Do this
In the records below, begin at the line that has "5. More parts follow." and stop after the line that has "return tagged(ob, label, category, group, kind)"; quote those lines verbatim and nothing more.
:: Extracted records
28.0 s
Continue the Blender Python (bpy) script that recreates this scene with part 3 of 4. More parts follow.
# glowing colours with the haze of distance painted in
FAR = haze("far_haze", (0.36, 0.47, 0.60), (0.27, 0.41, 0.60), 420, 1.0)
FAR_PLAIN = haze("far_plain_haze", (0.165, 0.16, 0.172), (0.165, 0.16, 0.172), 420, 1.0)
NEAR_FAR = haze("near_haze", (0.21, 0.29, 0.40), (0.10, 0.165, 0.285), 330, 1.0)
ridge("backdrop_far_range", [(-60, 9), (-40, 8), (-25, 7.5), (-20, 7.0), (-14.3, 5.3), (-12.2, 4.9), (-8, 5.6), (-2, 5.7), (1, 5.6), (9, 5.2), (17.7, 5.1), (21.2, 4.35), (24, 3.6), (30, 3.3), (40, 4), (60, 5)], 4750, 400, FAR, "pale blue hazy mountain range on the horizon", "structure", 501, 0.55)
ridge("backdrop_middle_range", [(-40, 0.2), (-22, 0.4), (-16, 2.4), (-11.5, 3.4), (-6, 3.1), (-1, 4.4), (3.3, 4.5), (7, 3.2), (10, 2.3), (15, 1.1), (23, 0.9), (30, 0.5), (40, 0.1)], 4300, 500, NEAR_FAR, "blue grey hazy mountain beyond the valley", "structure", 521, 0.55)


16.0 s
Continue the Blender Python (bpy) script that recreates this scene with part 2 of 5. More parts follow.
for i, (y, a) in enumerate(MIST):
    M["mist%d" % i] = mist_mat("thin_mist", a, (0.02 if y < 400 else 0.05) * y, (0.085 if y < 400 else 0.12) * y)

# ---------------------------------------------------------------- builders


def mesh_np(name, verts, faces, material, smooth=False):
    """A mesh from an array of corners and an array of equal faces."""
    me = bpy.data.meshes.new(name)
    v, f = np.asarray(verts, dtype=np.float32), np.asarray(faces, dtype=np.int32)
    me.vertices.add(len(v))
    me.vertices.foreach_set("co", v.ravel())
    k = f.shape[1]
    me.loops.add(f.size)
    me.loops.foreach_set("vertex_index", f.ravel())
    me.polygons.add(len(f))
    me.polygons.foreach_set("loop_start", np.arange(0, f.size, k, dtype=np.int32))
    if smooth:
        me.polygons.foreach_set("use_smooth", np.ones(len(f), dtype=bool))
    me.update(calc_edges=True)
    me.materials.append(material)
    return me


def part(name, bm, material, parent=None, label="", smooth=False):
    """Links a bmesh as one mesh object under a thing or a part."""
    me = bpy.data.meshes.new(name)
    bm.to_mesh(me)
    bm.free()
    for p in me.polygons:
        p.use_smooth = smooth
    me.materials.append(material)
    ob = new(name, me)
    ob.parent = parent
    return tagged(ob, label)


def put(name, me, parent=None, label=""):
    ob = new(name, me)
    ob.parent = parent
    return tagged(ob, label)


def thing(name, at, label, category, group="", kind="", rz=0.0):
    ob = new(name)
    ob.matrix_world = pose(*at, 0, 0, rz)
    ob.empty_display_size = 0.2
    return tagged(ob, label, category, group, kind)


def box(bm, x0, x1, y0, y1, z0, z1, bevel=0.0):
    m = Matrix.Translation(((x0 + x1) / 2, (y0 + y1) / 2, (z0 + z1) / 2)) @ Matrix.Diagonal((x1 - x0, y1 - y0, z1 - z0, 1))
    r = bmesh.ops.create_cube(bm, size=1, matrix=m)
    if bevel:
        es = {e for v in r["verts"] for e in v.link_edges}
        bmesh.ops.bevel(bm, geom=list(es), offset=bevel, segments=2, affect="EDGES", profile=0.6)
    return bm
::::
Result below
Continue the Blender Python (bpy) script that recreates this scene with part 2 of 5. More parts follow.
for i, (y, a) in enumerate(MIST):
    M["mist%d" % i] = mist_mat("thin_mist", a, (0.02 if y < 400 else 0.05) * y, (0.085 if y < 400 else 0.12) * y)

# ---------------------------------------------------------------- builders


def mesh_np(name, verts, faces, material, smooth=False):
    """A mesh from an array of corners and an array of equal faces."""
    me = bpy.data.meshes.new(name)
    v, f = np.asarray(verts, dtype=np.float32), np.asarray(faces, dtype=np.int32)
    me.vertices.add(len(v))
    me.vertices.foreach_set("co", v.ravel())
    k = f.shape[1]
    me.loops.add(f.size)
    me.loops.foreach_set("vertex_index", f.ravel())
    me.polygons.add(len(f))
    me.polygons.foreach_set("loop_start", np.arange(0, f.size, k, dtype=np.int32))
    if smooth:
        me.polygons.foreach_set("use_smooth", np.ones(len(f), dtype=bool))
    me.update(calc_edges=True)
    me.materials.append(material)
    return me


def part(name, bm, material, parent=None, label="", smooth=False):
    """Links a bmesh as one mesh object under a thing or a part."""
    me = bpy.data.meshes.new(name)
    bm.to_mesh(me)
    bm.free()
    for p in me.polygons:
        p.use_smooth = smooth
    me.materials.append(material)
    ob = new(name, me)
    ob.parent = parent
    return tagged(ob, label)


def put(name, me, parent=None, label=""):
    ob = new(name, me)
    ob.parent = parent
    return tagged(ob, label)


def thing(name, at, label, category, group="", kind="", rz=0.0):
    ob = new(name)
    ob.matrix_world = pose(*at, 0, 0, rz)
    ob.empty_display_size = 0.2
    return tagged(ob, label, category, group, kind)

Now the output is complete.